* Task objective *
Copy from the first line below down to and including the line with "q.make_compatible(carried.rotation_quaternion)". Skip the pictures.

# start of Collected material

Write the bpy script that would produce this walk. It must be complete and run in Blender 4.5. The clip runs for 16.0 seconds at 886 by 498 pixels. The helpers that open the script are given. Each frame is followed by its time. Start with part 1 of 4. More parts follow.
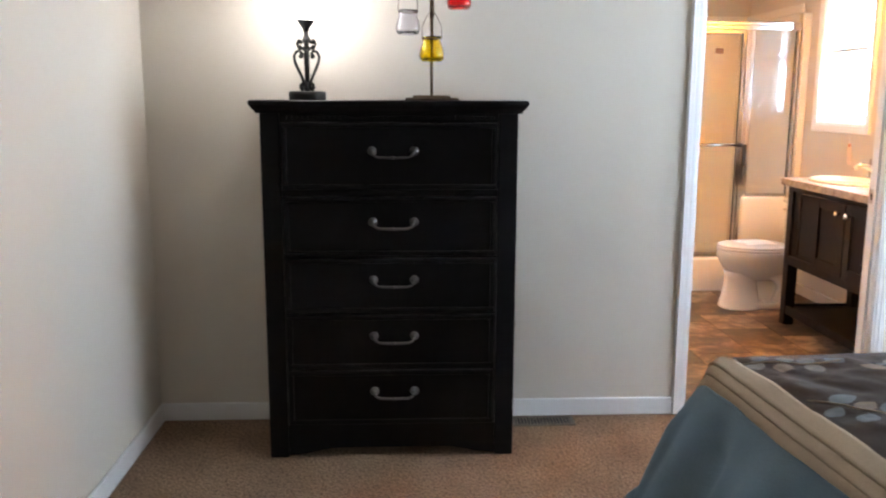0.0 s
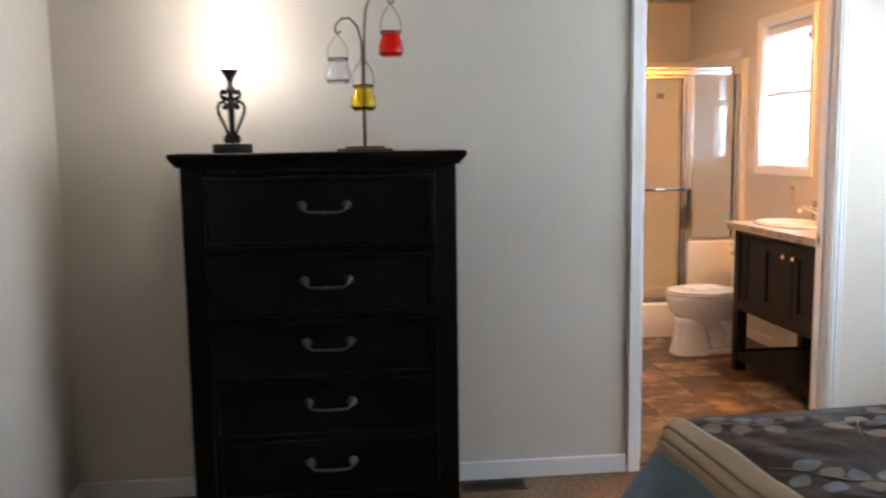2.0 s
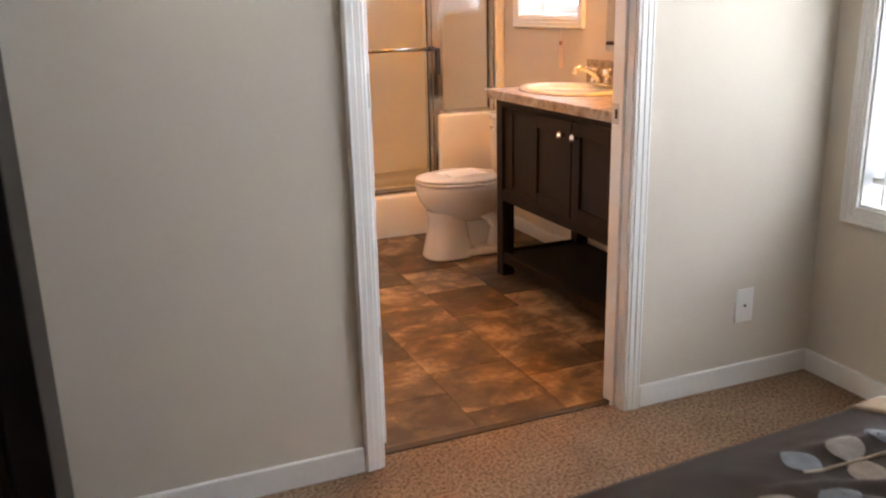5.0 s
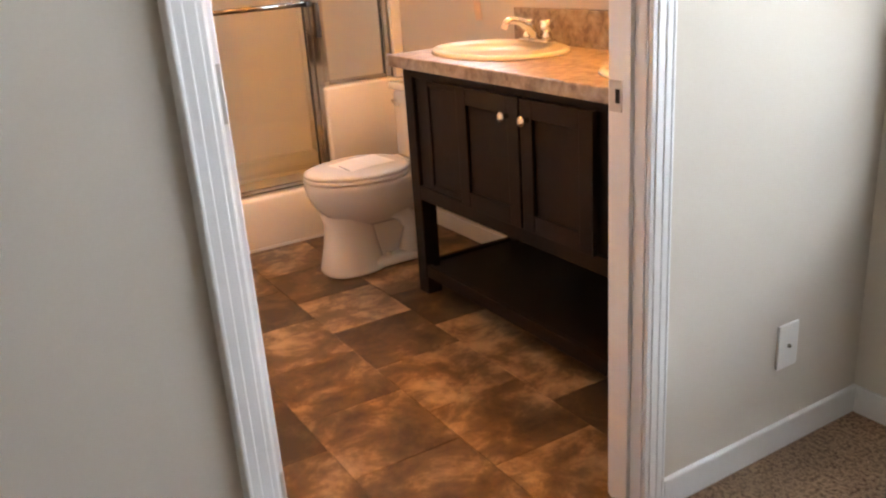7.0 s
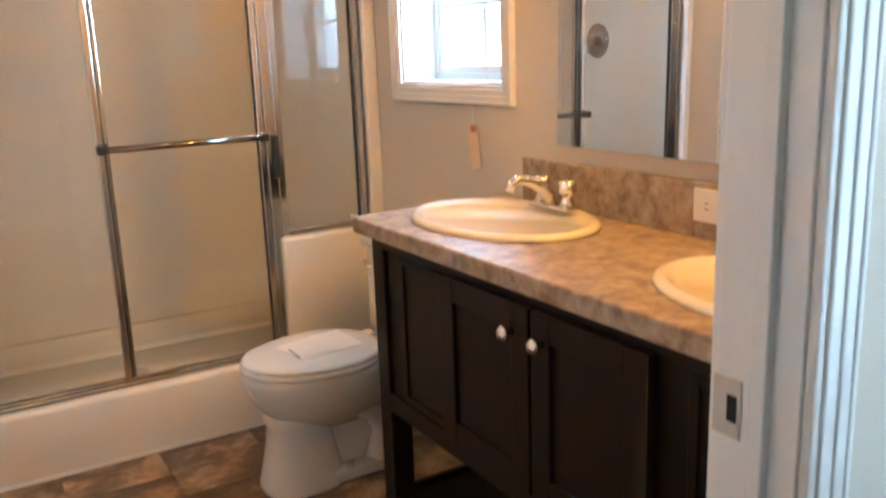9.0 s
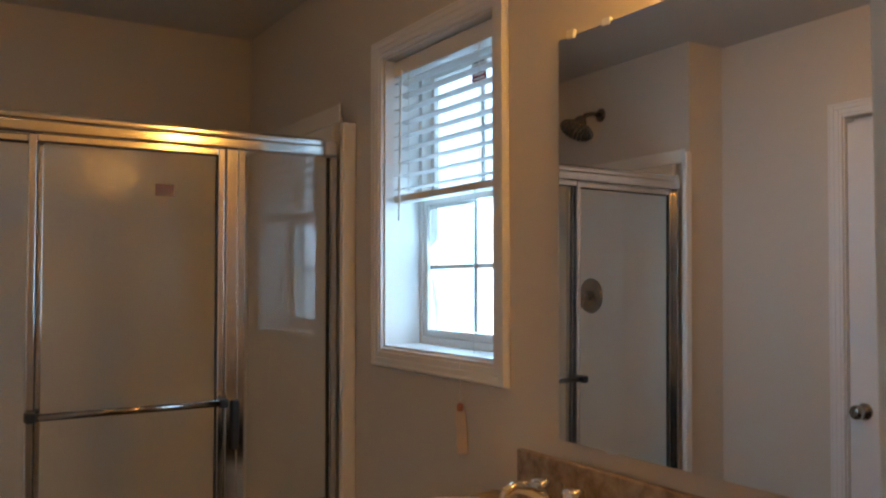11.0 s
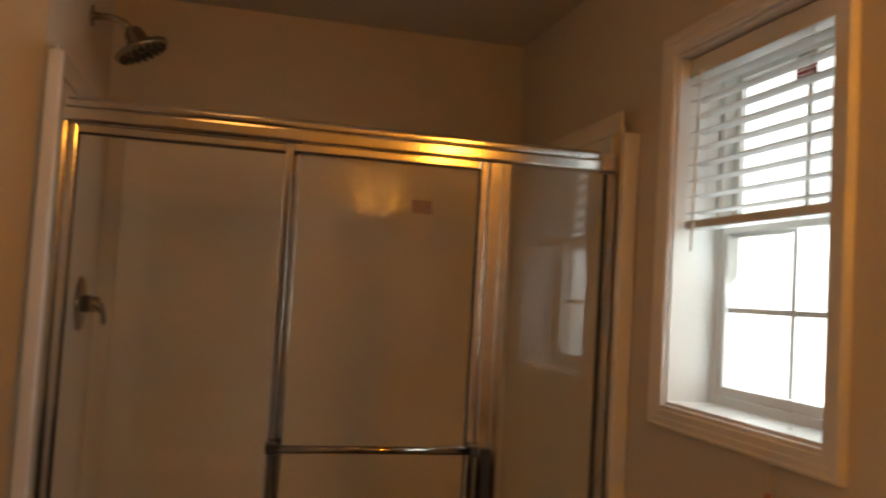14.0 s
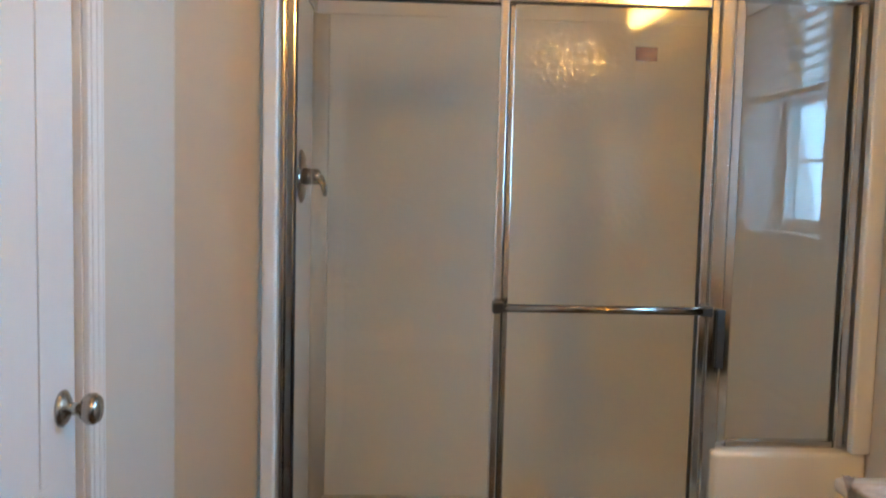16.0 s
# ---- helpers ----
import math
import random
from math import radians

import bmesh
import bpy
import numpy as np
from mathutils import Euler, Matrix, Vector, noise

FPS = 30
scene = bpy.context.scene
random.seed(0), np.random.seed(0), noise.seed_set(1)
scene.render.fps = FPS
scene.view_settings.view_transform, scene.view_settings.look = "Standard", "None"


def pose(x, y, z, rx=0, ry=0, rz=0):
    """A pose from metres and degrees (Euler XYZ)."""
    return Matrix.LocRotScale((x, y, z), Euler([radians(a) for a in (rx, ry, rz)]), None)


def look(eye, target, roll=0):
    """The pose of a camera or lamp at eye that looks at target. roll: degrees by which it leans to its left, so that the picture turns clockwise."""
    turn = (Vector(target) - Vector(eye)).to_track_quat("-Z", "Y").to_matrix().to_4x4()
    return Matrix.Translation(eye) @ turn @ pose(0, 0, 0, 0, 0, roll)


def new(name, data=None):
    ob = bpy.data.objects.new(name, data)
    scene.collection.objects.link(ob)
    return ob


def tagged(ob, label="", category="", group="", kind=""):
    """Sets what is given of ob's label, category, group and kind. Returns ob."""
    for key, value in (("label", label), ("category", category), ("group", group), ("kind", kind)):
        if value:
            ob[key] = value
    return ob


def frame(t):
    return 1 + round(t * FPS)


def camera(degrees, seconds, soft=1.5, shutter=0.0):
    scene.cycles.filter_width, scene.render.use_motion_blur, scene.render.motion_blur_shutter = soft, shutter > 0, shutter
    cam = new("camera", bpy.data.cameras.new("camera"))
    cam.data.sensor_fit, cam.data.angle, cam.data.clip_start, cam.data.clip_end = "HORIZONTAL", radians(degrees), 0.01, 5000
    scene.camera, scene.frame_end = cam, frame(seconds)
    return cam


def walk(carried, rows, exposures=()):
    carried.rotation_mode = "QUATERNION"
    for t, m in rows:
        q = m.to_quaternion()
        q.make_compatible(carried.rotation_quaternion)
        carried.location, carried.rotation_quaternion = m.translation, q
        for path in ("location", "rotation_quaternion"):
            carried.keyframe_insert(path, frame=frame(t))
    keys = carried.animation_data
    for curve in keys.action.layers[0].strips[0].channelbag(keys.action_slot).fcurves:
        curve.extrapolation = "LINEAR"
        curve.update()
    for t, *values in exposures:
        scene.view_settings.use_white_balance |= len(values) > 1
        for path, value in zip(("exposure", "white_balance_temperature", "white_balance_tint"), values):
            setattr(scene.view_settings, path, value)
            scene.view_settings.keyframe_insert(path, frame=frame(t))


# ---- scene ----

# end of Collected material

* Expected answer *
Write the bpy script that would produce this walk. It must be complete and run in Blender 4.5. The clip runs for 16.0 seconds at 886 by 498 pixels. The helpers that open the script are given. Each frame is followed by its time. Start with part 1 of 4. More parts follow.
0.0 s
2.0 s
5.0 s
7.0 s
9.0 s
11.0 s
14.0 s
16.0 s
# ---- helpers ----
import math
import random
from math import radians

import bmesh
import bpy
import numpy as np
from mathutils import Euler, Matrix, Vector, noise

FPS = 30
scene = bpy.context.scene
random.seed(0), np.random.seed(0), noise.seed_set(1)
scene.render.fps = FPS
scene.view_settings.view_transform, scene.view_settings.look = "Standard", "None"


def pose(x, y, z, rx=0, ry=0, rz=0):
    """A pose from metres and degrees (Euler XYZ)."""
    return Matrix.LocRotScale((x, y, z), Euler([radians(a) for a in (rx, ry, rz)]), None)


def look(eye, target, roll=0):
    """The pose of a camera or lamp at eye that looks at target. roll: degrees by which it leans to its left, so that the picture turns clockwise."""
    turn = (Vector(target) - Vector(eye)).to_track_quat("-Z", "Y").to_matrix().to_4x4()
    return Matrix.Translation(eye) @ turn @ pose(0, 0, 0, 0, 0, roll)


def new(name, data=None):
    ob = bpy.data.objects.new(name, data)
    scene.collection.objects.link(ob)
    return ob


def tagged(ob, label="", category="", group="", kind=""):
    """Sets what is given of ob's label, category, group and kind. Returns ob."""
    for key, value in (("label", label), ("category", category), ("group", group), ("kind", kind)):
        if value:
            ob[key] = value
    return ob


def frame(t):
    return 1 + round(t * FPS)


def camera(degrees, seconds, soft=1.5, shutter=0.0):
    scene.cycles.filter_width, scene.render.use_motion_blur, scene.render.motion_blur_shutter = soft, shutter > 0, shutter
    cam = new("camera", bpy.data.cameras.new("camera"))
    cam.data.sensor_fit, cam.data.angle, cam.data.clip_start, cam.data.clip_end = "HORIZONTAL", radians(degrees), 0.01, 5000
    scene.camera, scene.frame_end = cam, frame(seconds)
    return cam


def walk(carried, rows, exposures=()):
    carried.rotation_mode = "QUATERNION"
    for t, m in rows:
        q = m.to_quaternion()
        q.make_compatible(carried.rotation_quaternion)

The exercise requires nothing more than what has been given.